:: PROMPT ::
Keep only the lines of the data below that contain "from", and copy them.

:: SUPPLIED DATA ::
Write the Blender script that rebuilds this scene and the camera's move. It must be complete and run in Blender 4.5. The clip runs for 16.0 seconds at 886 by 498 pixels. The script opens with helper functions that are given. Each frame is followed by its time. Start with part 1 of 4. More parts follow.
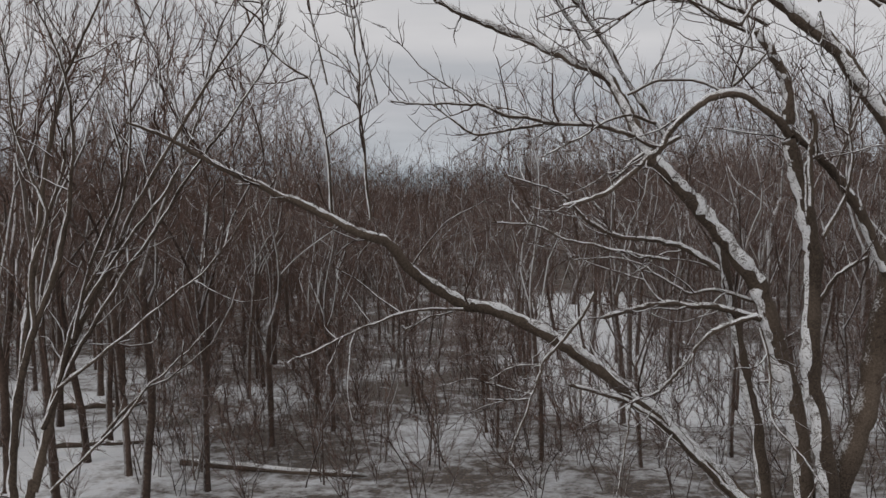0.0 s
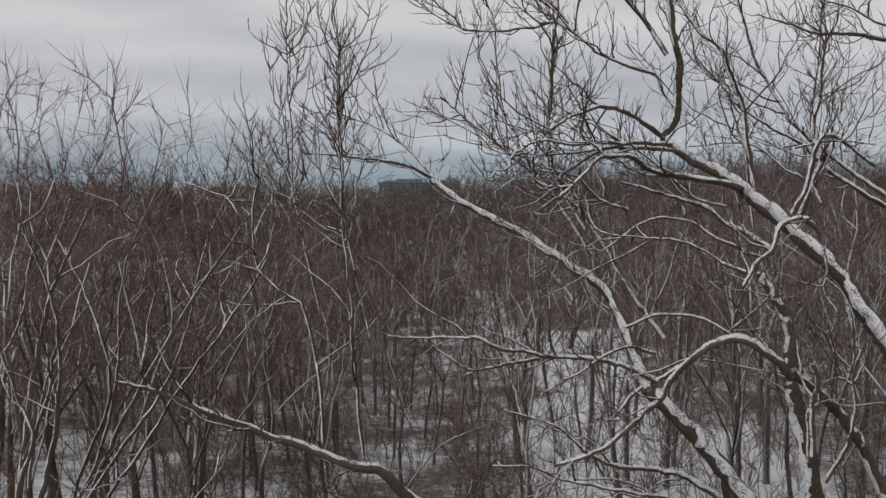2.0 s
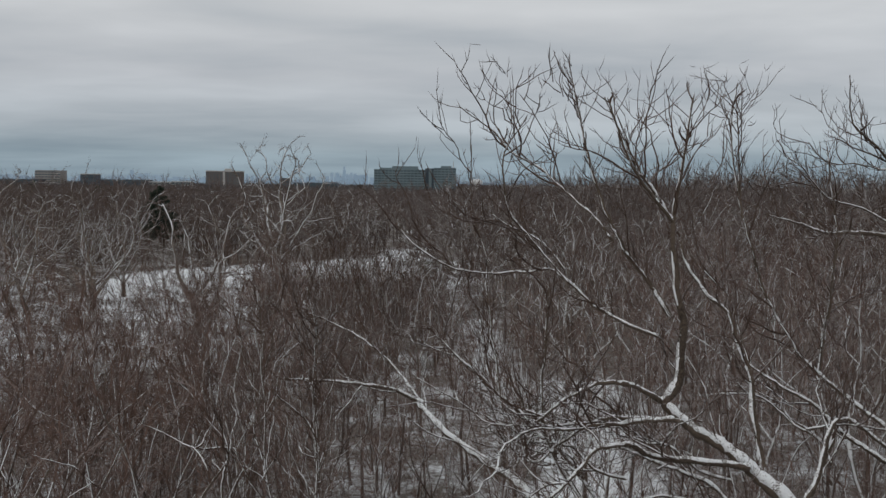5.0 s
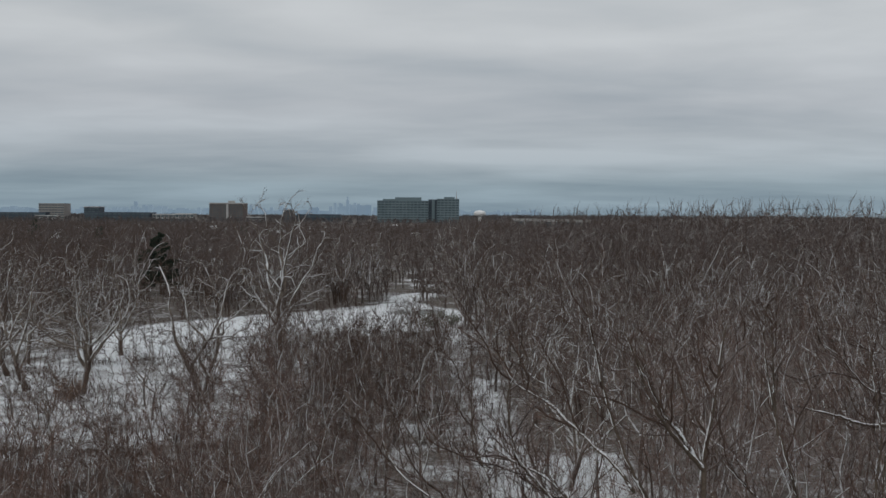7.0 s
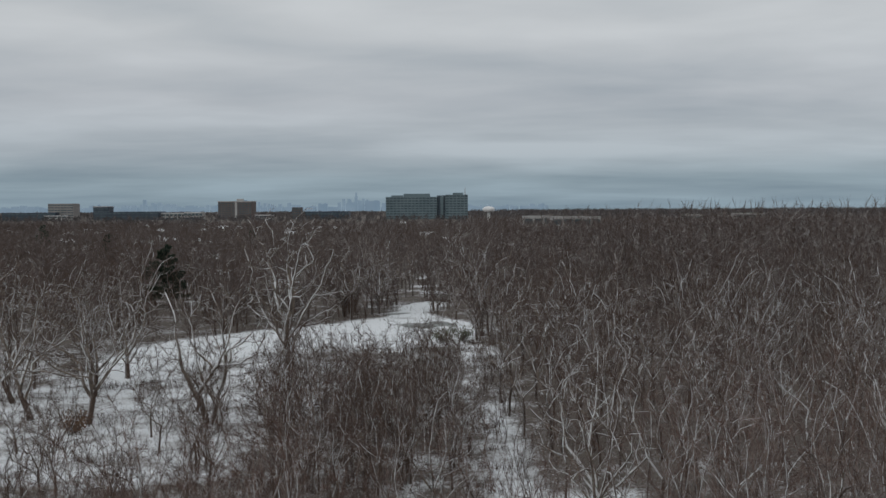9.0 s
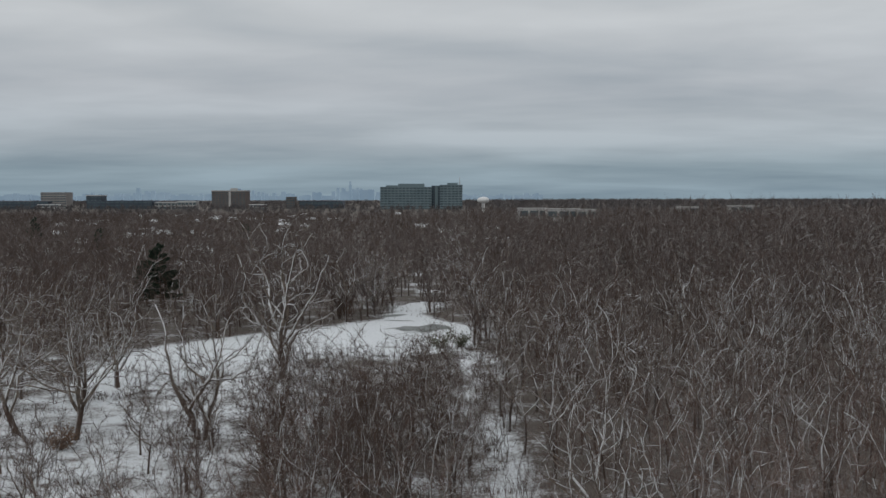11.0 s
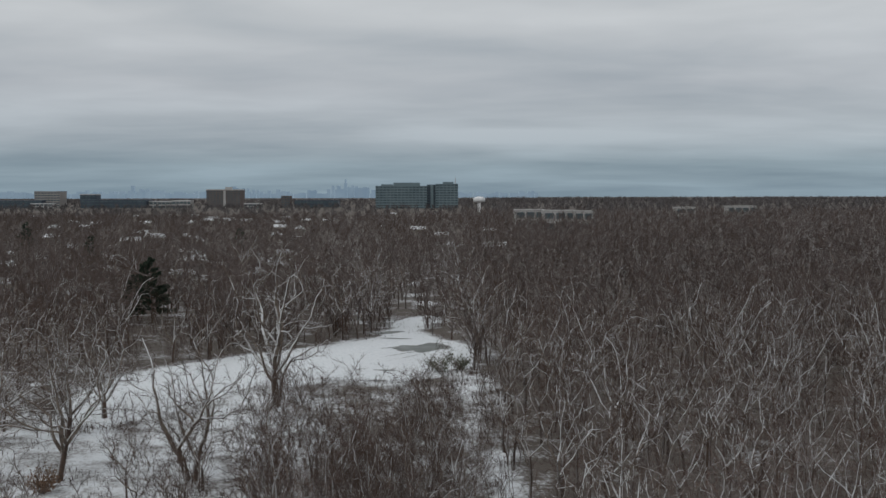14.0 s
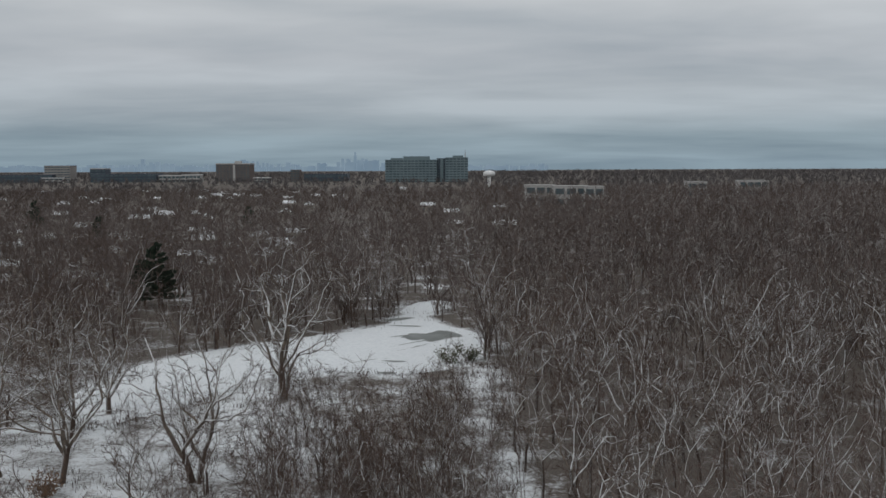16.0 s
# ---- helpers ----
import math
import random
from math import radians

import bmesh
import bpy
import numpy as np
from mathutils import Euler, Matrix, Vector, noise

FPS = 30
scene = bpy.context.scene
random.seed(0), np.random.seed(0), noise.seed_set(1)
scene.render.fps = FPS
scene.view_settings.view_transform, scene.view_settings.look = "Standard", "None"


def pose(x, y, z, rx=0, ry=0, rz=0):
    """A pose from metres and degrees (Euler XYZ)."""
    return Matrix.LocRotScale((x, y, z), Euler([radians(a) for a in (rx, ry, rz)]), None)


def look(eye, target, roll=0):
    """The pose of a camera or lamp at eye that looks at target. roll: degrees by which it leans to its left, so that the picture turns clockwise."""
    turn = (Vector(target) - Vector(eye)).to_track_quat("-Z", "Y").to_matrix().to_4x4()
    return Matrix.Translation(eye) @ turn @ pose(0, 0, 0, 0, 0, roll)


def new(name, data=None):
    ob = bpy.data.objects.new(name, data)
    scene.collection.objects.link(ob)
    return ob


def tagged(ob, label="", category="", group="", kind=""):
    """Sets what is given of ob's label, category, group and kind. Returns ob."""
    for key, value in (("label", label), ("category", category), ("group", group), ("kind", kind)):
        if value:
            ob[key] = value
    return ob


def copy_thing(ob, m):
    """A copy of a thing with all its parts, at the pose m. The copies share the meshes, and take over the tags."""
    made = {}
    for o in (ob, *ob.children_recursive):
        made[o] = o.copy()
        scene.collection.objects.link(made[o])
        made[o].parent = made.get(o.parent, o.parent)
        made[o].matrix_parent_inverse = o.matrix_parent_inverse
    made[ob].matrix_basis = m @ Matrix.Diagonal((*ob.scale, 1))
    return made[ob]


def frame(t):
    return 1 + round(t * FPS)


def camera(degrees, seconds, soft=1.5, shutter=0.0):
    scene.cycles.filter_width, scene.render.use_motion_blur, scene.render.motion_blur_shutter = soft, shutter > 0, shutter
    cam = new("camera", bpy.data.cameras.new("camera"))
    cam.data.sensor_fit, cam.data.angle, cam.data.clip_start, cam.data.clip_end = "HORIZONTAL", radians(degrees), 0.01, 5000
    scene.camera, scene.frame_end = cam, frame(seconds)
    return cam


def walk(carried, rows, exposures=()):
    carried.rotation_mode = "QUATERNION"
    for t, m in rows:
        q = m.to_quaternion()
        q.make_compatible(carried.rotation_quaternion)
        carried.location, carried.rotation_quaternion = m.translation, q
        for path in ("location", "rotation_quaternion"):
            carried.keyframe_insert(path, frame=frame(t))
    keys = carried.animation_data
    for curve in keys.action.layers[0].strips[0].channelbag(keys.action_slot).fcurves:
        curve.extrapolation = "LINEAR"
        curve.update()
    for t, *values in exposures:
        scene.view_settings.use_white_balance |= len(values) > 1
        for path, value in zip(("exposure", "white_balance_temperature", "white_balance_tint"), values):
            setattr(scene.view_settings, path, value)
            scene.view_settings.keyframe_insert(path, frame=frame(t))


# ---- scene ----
# ---- camera ----
cam = camera(46.0, 16.0, soft=1.5)
PATH = [
    (0.0, -0.10, -3.99, 6.09, -1.83, 0.40, 0.11),
    (0.5, -0.03, -4.00, 7.22, -1.98, 0.49, 0.35),
    (1.0, 0.04, -3.85, 8.29, -1.97, 0.61, 0.48),
    (1.5, 0.06, -3.66, 9.32, -2.22, 0.38, 0.41),
    (2.0, -0.03, -3.45, 10.31, -2.77, 0.19, -0.01),
    (2.5, -0.09, -3.29, 11.14, -3.03, -0.07, -0.29),
    (3.0, -0.02, -3.11, 11.95, -3.30, -0.22, -0.18),
    (3.5, 0.01, -2.87, 12.61, -3.37, -0.60, -0.20),
    (4.0, -0.03, -2.67, 13.36, -3.72, -0.59, -0.30),
    (4.2, -0.00, -2.55, 13.69, -3.87, -0.58, -0.18),
    (6.3, 0.23, -0.46, 17.18, -2.65, -0.88, -0.44),
    (6.5, 0.26, -0.21, 17.49, -2.51, -0.74, -0.30),
    (7.0, 0.19, 0.45, 18.17, -2.02, -0.36, -0.08),
    (7.5, 0.12, 1.07, 18.83, -1.80, 0.08, 0.14),
    (8.0, 0.05, 1.70, 19.50, -1.96, 0.40, 0.34),
    (8.5, -0.00, 2.31, 20.20, -2.16, 0.42, 0.40),
    (9.0, 0.01, 2.85, 20.88, -2.34, 0.31, 0.39),
    (9.5, -0.01, 3.47, 21.50, -2.47, 0.15, 0.32),
    (12.0, -0.80, 7.80, 23.70, -3.46, 0.08, -0.05),
    (12.5, -0.86, 8.53, 24.19, -3.67, -0.00, -0.09),
    (13.0, -0.93, 9.25, 24.68, -3.61, 0.02, -0.16),
    (13.5, -0.94, 9.98, 25.20, -3.30, 0.04, -0.21),
    (14.0, -1.01, 10.64, 25.73, -3.11, 0.11, -0.19),
    (14.5, -1.03, 11.30, 26.25, -3.12, 0.17, -0.07),
    (15.0, -0.98, 11.98, 26.75, -3.45, 0.19, 0.14),
    (15.5, -0.96, 12.70, 27.25, -3.98, 0.22, 0.29),
    (16.0, -0.98, 13.45, 27.78, -4.62, 0.21, 0.35),
]
walk(cam, [(t, pose(x, y, z, 90 + pitch, roll, yaw)) for t, x, y, z, pitch, roll, yaw in PATH],
     exposures=[(0.0, 0.08, 6800, 15), (2.0, 0.12, 6750, 14), (4.2, 0.12, 6650, 12), (6.5, 0.0, 6500, 10), (16.0, 0.0, 6500, 10)])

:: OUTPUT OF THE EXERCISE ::
from math import radians
from mathutils import Euler, Matrix, Vector, noise
    """A pose from metres and degrees (Euler XYZ)."""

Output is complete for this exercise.